Australia's gold mining sector has been jolted by a significant sell-off, with several major players watching their recent share price gains evaporate in a single trading session. The sharp downturn on Tuesday saw records tumble for industry heavyweights and emerging producers alike, casting a shadow over the previously buoyant precious metals market.
A Day of Sharp Declines Across the Board
The market rout was broad-based, impacting both global giants and local favourites. Newmont Corporation, the world's largest gold miner, saw its shares on the Australian Securities Exchange (ASX) drop by a substantial 5.2 percent, closing at $60.90. This decline followed a period of strong performance, erasing a portion of its recent climb.
The falls were even more pronounced for some of the sector's recent high-flyers. Greatland Gold, the developer behind the highly promising Havieron project in Western Australia, experienced a dramatic plunge of 10.8 percent.
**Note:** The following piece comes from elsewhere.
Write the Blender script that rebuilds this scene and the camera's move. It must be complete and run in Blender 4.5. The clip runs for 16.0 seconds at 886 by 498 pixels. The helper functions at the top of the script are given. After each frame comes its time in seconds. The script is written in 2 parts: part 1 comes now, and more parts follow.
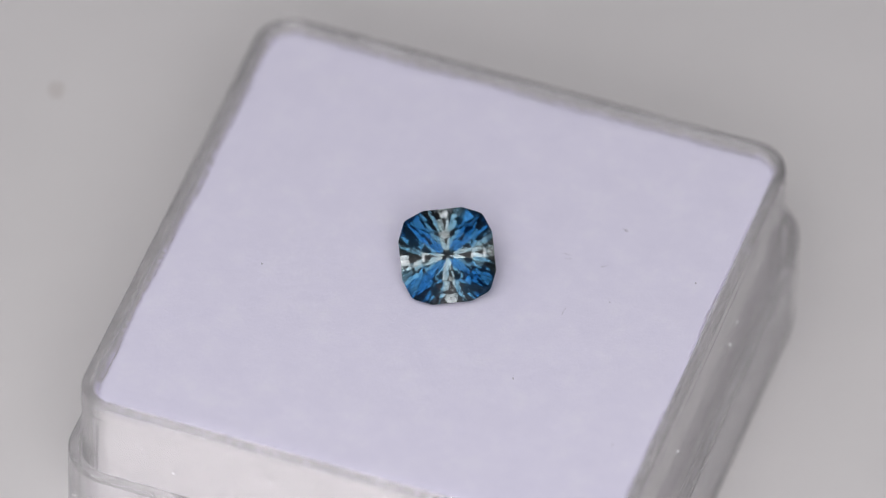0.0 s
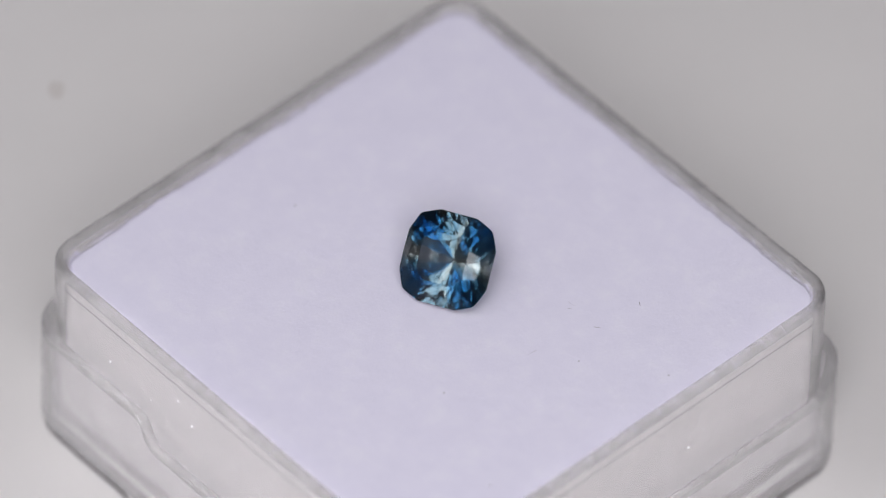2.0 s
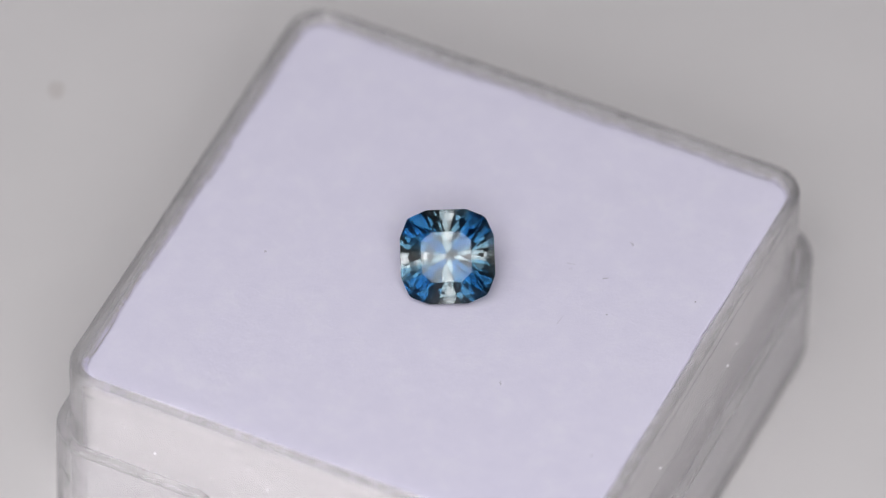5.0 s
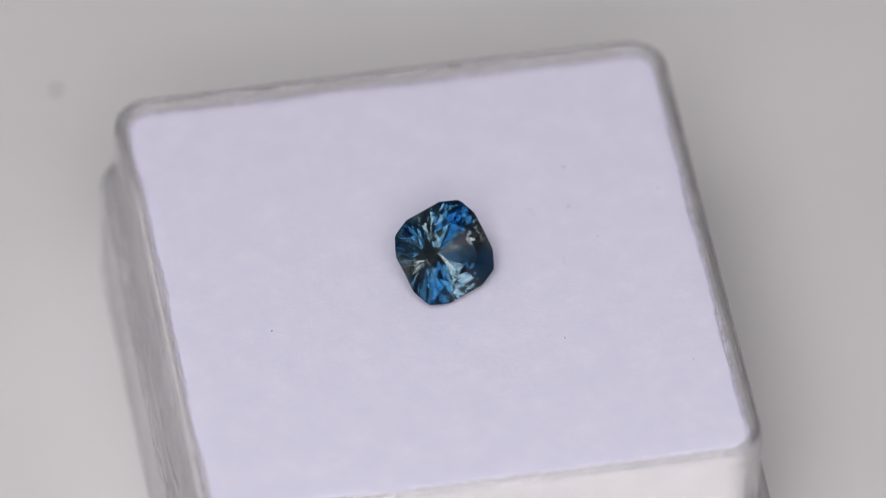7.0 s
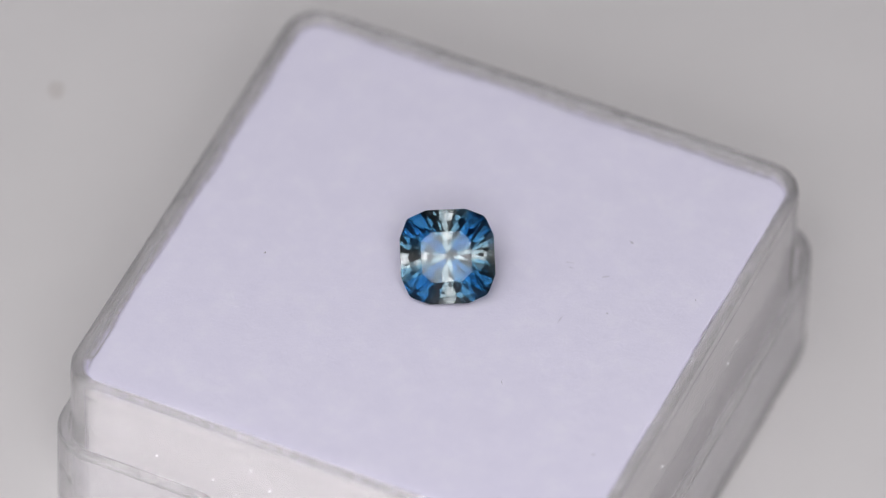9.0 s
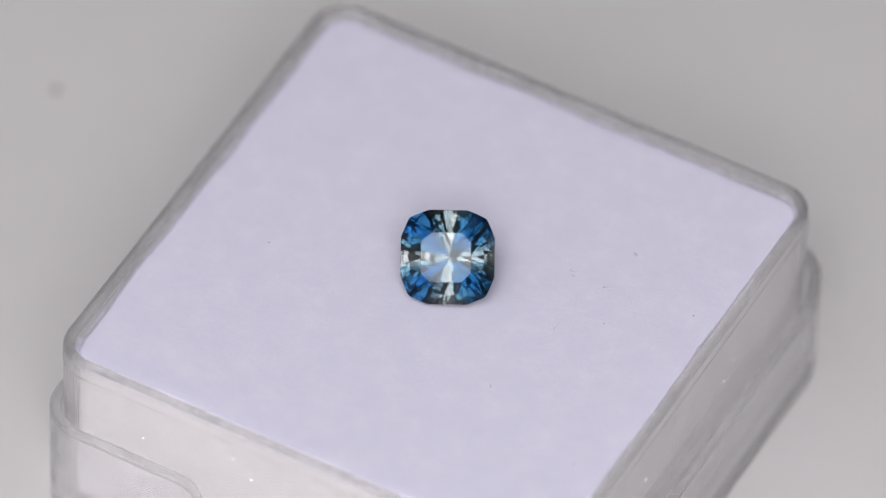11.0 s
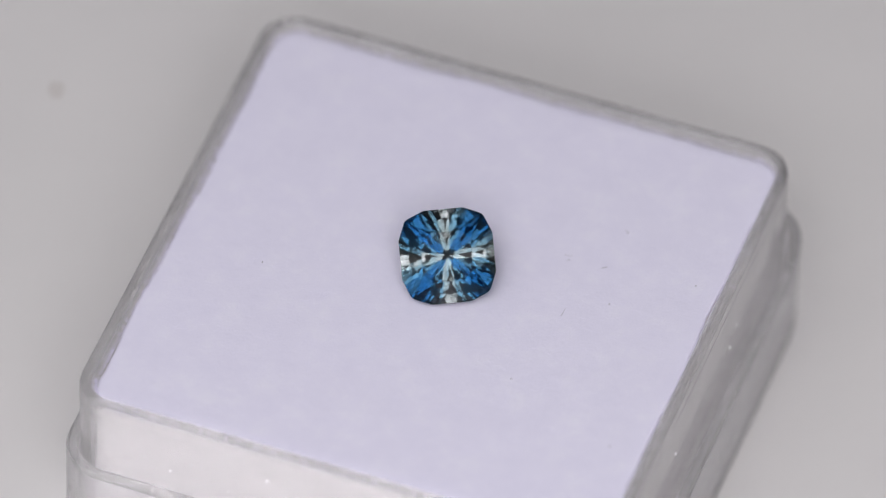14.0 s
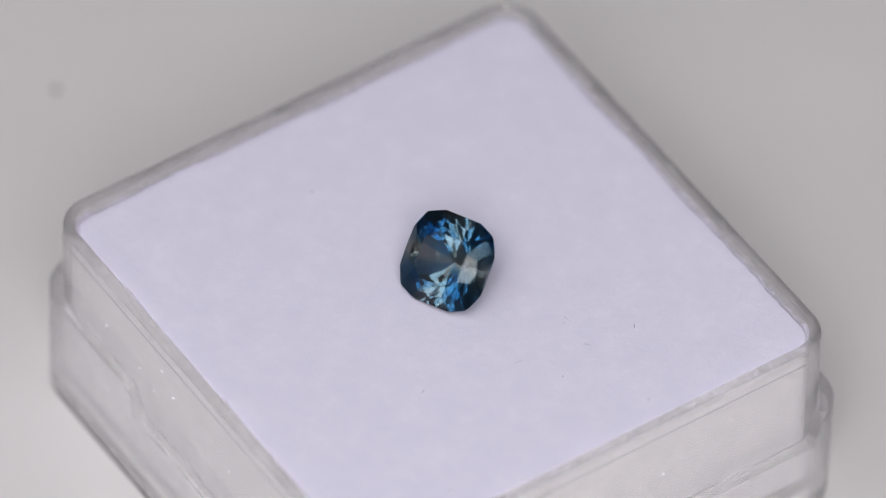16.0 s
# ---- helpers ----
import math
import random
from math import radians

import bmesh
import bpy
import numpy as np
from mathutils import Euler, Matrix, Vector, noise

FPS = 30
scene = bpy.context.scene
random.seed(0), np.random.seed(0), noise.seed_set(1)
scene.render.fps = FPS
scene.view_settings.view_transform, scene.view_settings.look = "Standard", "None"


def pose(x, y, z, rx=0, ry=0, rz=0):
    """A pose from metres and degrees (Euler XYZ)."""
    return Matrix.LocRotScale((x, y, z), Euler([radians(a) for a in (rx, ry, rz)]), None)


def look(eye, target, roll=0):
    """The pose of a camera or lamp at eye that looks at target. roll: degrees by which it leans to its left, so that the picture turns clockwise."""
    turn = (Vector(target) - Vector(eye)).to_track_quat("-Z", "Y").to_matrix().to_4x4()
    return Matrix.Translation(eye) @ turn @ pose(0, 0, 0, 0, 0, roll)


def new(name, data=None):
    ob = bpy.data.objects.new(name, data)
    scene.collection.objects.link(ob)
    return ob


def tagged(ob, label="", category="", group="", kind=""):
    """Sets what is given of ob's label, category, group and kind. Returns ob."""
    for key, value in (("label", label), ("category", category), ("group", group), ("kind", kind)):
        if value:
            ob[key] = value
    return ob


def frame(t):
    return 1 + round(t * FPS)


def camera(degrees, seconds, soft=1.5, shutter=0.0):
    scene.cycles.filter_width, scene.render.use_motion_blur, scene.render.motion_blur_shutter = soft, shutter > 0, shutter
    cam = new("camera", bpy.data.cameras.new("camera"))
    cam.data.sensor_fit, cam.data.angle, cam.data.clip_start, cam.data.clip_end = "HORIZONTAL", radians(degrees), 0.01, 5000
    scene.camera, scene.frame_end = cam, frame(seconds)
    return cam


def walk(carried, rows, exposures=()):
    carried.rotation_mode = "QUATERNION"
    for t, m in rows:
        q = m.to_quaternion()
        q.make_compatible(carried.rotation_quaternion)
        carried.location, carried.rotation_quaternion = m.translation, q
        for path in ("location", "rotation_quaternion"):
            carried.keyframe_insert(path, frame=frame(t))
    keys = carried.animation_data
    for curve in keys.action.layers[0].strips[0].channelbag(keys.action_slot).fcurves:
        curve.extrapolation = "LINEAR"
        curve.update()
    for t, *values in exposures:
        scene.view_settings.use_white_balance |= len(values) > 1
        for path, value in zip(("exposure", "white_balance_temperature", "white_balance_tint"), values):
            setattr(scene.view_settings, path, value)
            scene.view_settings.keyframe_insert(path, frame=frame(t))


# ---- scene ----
# Every length below is in metres; MM turns millimetres into metres.
MM = 0.001
TOP = 16.0 * MM          # height of the foam's top over the table
AXIS = Vector((0.0, 0.0, 0.0))   # the upright axis about which the box is turned

# ---- camera: stands still, looks down at the box through a long macro lens ----
cam = camera(4.851, 16.0, soft=1.2)
cam.data.dof.use_dof = True
cam.data.dof.focus_distance = 0.7234
cam.data.dof.aperture_fstop = 16.0
EYE = pose(0.0, -0.483897, 0.540850 + TOP, 41.9931, -1.3354, 1.4392)
walk(cam, [(0.0, EYE), (16.0, EYE)], exposures=[(0.0, -0.06), (1.0, 0.0), (16.0, 0.0)])

# ---- light: a ring light round the lens, an added dim fill panel overhead ----
world = bpy.data.worlds.new("room_air")
scene.world = world
world.use_nodes = True
world.node_tree.nodes["Background"].inputs["Color"].default_value = (0.9, 0.95, 1.0, 1)
world.node_tree.nodes["Background"].inputs["Strength"].default_value = 0.05

TARGET = Vector((0, 0, TOP))
TO_LENS = Vector((0, -0.483897, 0.540850)).normalized()
SIDE = Vector((1, 0, 0))


def ring_lamp(count, inner, outer, dist, watts, colour):
    """A ring light round the lens, as panels end to end; inner and outer edge in degrees from the lens's axis."""
    up = SIDE.cross(-TO_LENS)
    mid, wide = dist * math.tan(radians((inner + outer) / 2)), dist * (math.tan(radians(outer)) - math.tan(radians(inner)))
    for k in range(count):
        a = 2 * math.pi * (k + 0.5) / count
        out = SIDE * math.cos(a) + up * math.sin(a)
        along = up * math.cos(a) - SIDE * math.sin(a)
        lamp = bpy.data.lights.new("ring_lamp", "AREA")
        lamp.shape, lamp.size, lamp.size_y = "RECTANGLE", wide, 2 * mid * math.tan(math.pi / count)
        lamp.energy, lamp.color = watts / count, colour
        ob = new("ring_lamp", lamp)
        turn = Matrix((out, along, out.cross(along))).transposed().to_4x4()
        ob.matrix_world = Matrix.Translation(TARGET + TO_LENS * dist + out * mid) @ turn


ring_lamp(8, 6.5, 21.5, 0.30, 0.58, (0.988, 0.975, 1.0))
# unseen fill panel, added to even out the foam and soften shade
fill_lamp = bpy.data.lights.new("overhead_fill", "AREA")
fill_lamp.shape, fill_lamp.size, fill_lamp.size_y, fill_lamp.energy, fill_lamp.color = "RECTANGLE", 1.0, 0.9, 4.95, (0.968, 0.97, 1.0)
new("overhead_fill", fill_lamp).matrix_world = look((-0.46, -0.42, 1.28), (-0.42, -0.37, 0))


# ---- materials ----
def material(name):
    m = bpy.data.materials.new(name)
    m.use_nodes = True
    nt = m.node_tree
    return m, nt, nt.nodes["Principled BSDF"]


def node(nt, kind, **inputs):
    n = nt.nodes.new(kind)
    for key, value in inputs.items():
        n.inputs[key.replace("_", " ")].default_value = value
    return n


def noise_at(nt, scale, detail=4.0, rough=0.6):
    co = nt.nodes.new("ShaderNodeTexCoord")
    n = node(nt, "ShaderNodeTexNoise", Scale=scale, Detail=detail, Roughness=rough)
    nt.links.new(co.outputs["Object"], n.inputs["Vector"])
    return n


def ramp(nt, source, stops):
    r = nt.nodes.new("ShaderNodeValToRGB")
    while len(r.color_ramp.elements) < len(stops):
        r.color_ramp.elements.new(0.5)
    for e, (at, colour) in zip(r.color_ramp.elements, stops):
        e.position, e.color = at, (*colour, 1)
    nt.links.new(source, r.inputs["Fac"])
    return r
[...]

Its shares finished the day at 10.5 cents, a stark reversal from its recent trajectory. Similarly, Capricorn Metals, celebrated for its low-cost Karlawinda gold mine, wasn't spared. Its stock price retreated by 6.8 percent to close at $4.66, despite the company being a recent favourite among analysts and investors for its operational excellence.
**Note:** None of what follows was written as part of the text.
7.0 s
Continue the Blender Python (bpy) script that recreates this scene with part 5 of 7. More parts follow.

Other notable casualties included Ramelius Resources, down 6.1 percent to $1.85, and West African Resources, which fell 5.9 percent to $1.20. The sector-wide nature of the sell-off pointed to macroeconomic factors rather than company-specific news.
Analysts Point to Stronger US Dollar and Bond Yields
Market analysts were quick to identify the primary drivers behind the sudden weakness in gold equities. The shift is largely attributed to changing expectations around US monetary policy. Stronger-than-expected economic data from the United States has led investors to scale back their forecasts for imminent interest rate cuts by the Federal Reserve.
This recalibration has had a direct and powerful impact on key financial indicators. The US dollar has strengthened, while yields on US Treasury bonds have risen. Gold, which does not offer a yield, becomes less attractive to hold when interest-bearing assets offer higher returns. Furthermore, a robust dollar makes gold more expensive for holders of other currencies, typically dampening demand.
This classic dynamic played out forcefully, triggering profit-taking after a strong rally. The spot gold price itself retreated from its recent record highs above $US2,400 an ounce, applying additional pressure to mining stocks which are typically more volatile than the underlying commodity.
What This Means for Investors and the Sector
The day's events serve as a potent reminder of the inherent volatility and sensitivity of the gold mining sector to global macroeconomic winds. While the long-term outlook for gold may remain supported by geopolitical uncertainty and central bank buying, short-term movements are often dictated by currency and interest rate expectations.
For companies like Greatland Gold, which are in the capital-intensive development phase, market sentiment and share price performance are crucial for funding future growth. A sustained downturn could make raising capital more challenging. For producers like Capricorn and Ramelius, operational performance and cost control will become even more critical to maintain investor confidence if the gold price enters a period of consolidation or correction.
The sell-off on May 7, 2024, underscores that even the most promising gold narratives are not immune to broader financial market forces. Investors are now closely watching upcoming US inflation data and Federal Reserve commentary for clues on the future path of interest rates, which will likely dictate the next major move for gold and the shares of the companies that dig it out of the ground.